I’ve always been a perfectionist. Growing up, my Lego was always built to spec—never a block out of place. Now as an IT consultant I’m passionate about implementing quality software that works. I’m the Quality Manager at Fenwick Software and work with our consultants to set standards and make sure everyone is properly trained to follow them. We hire people who share the passion for perfection and we have a culture of constantly looking for ways to improve.

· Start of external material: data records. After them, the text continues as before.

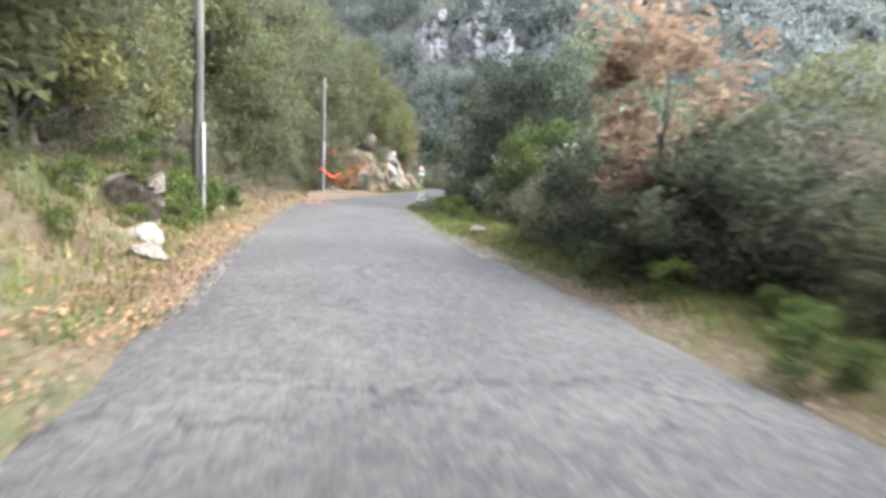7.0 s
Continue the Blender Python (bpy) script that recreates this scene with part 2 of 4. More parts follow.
M_PALE_STONE = rough_surface("pale_stone", [(0.3, (0.13, 0.12, 0.105)), (0.5, (0.22, 0.205, 0.185)), (0.7, (0.32, 0.305, 0.28))],
                             [(0.3, (0.55, 0.53, 0.5)), (0.5, (1, 1, 1)), (0.75, (1.2, 1.2, 1.2))], 4.0, 26, 0.9, 0.8, 0.02, vary=0.3)
M_KERB = rough_surface("mossy_kerb_stone", [(0.35, (0.045, 0.044, 0.038)), (0.55, (0.1, 0.096, 0.084)), (0.7, (0.05, 0.055, 0.032))],
                       [(0.3, (0.5, 0.5, 0.5)), (0.55, (1, 1, 1)), (0.75, (1.4, 1.4, 1.35))], 1.6, 22, 0.95, 0.8, 0.02, vary=0.3)
M_CONCRETE = rough_surface("weathered_concrete", [(0.34, (0.1, 0.098, 0.08)), (0.48, (0.24, 0.232, 0.205)), (0.62, (0.36, 0.35, 0.32))],
                           [(0.3, (0.55, 0.55, 0.52)), (0.5, (1, 1, 1)), (0.75, (1.15, 1.15, 1.12))], 2.2, 28, 0.9, 0.5, 0.01)
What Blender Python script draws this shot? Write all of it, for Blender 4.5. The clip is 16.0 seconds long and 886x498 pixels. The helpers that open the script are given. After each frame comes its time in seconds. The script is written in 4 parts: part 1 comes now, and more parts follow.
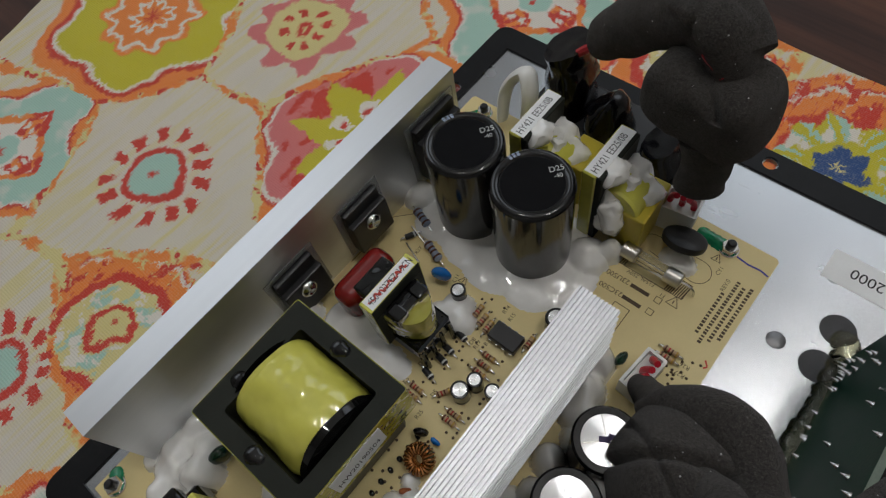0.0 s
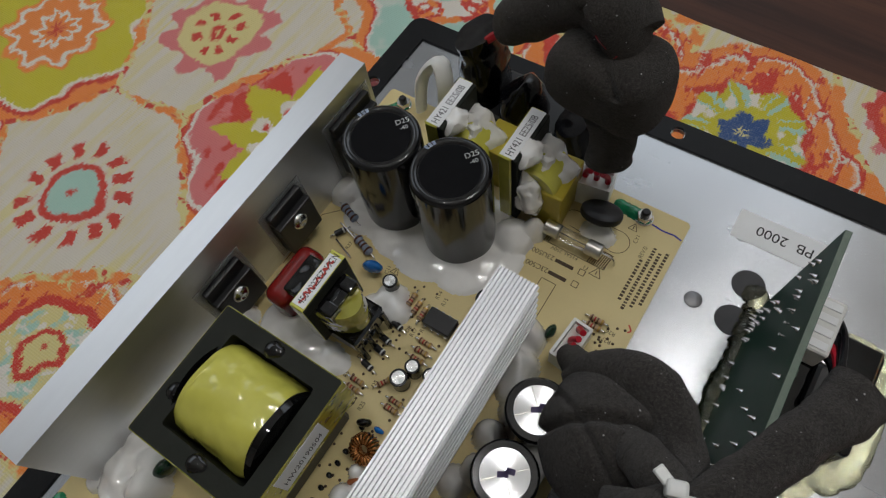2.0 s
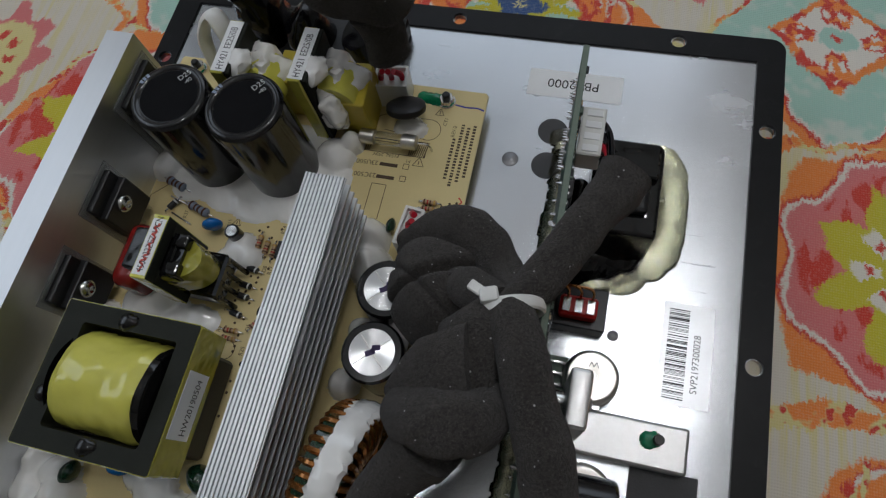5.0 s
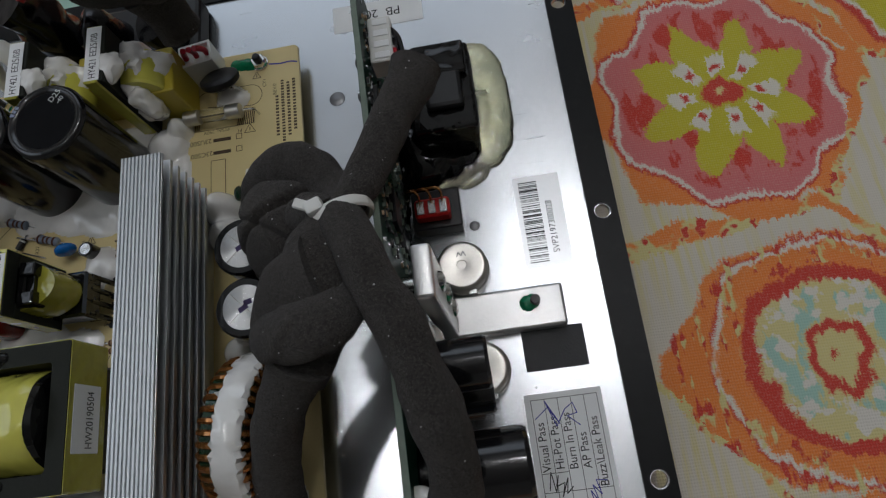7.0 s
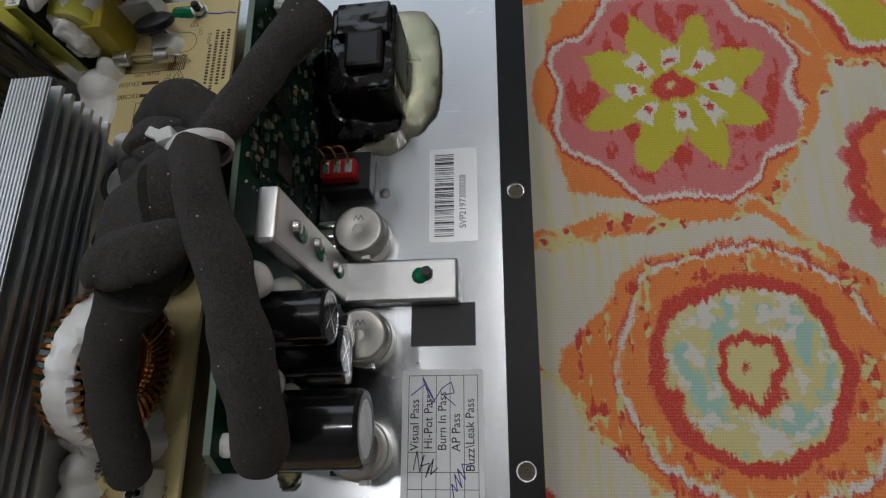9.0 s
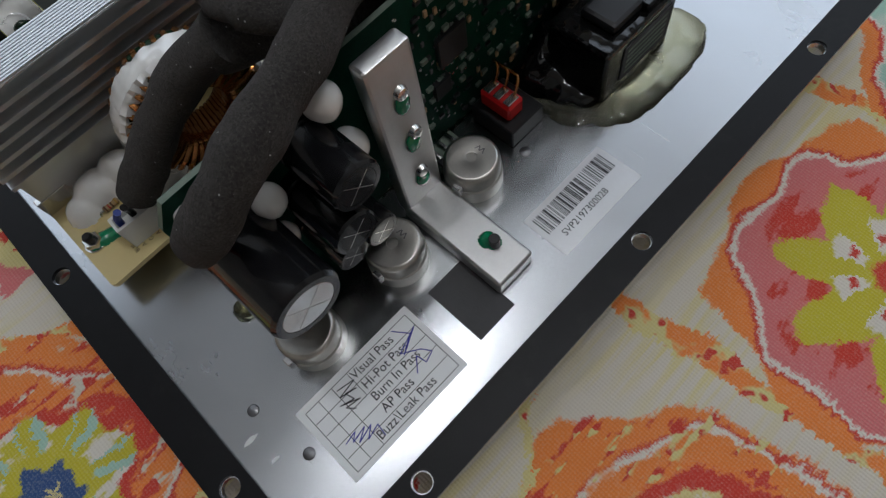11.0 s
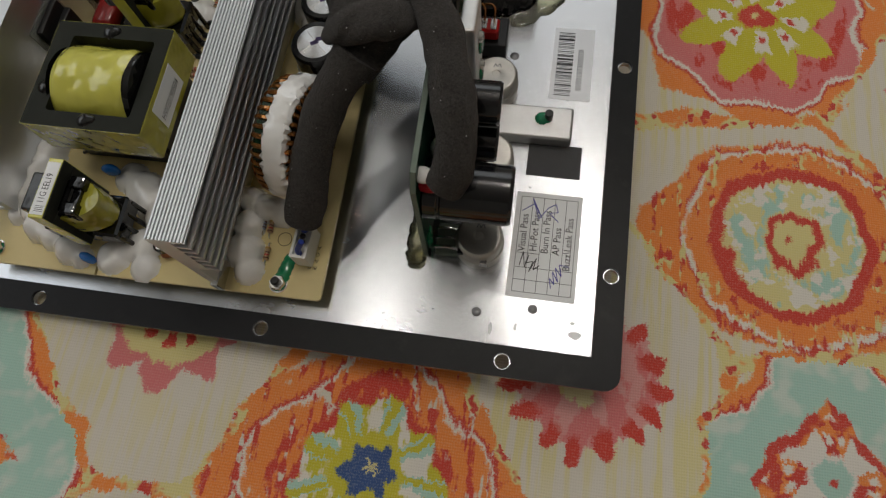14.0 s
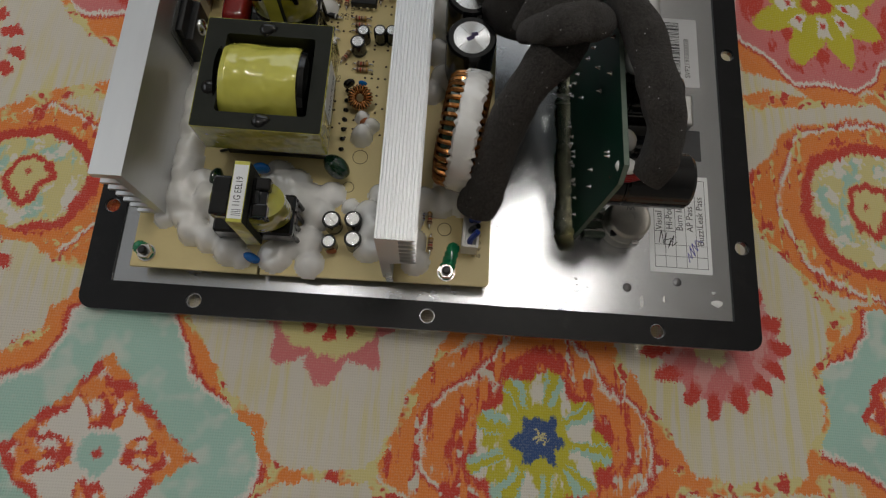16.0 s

I was really proud to read Andrew Lang’s recent blog where he discussed his frustration with having to deal with substandard software. Andrew joined Fenwick Software two and a half years ago as a graduate. He brought his passion for perfection; I helped teach him our standards; and it’s very rewarding to see him doing things the right way day in day out. Just as Andrew does, I constantly ask myself, ‘Why?’ when I see imperfect work. Having standards and an attitude of constantly seeking ways to improve is simply good business. The cost of fixing poor work, both monetary and to the firm’s reputation, is far higher than getting it right the first time.
Having standards and an attitude of constantly seeking ways to improve is simply good business.
Whether it’s taking over a poorly implemented Dynamics NAV system, or my constant frustration with shoddy tradesmen working on my home renovation, I can never comprehend how someone can turn up for work, complete their work inadequately, happily receive money for it, and move on to the next job.
It can be hard work striving for perfection. I often find myself disappointed and frustrated. However, I’m lucky I work for a company that cares, with people who care, so I can invest my passion in my work and be satisfied. And at home I’m building a good arsenal of power tools, money well spent if it means one less shoddy tradesman to deal with.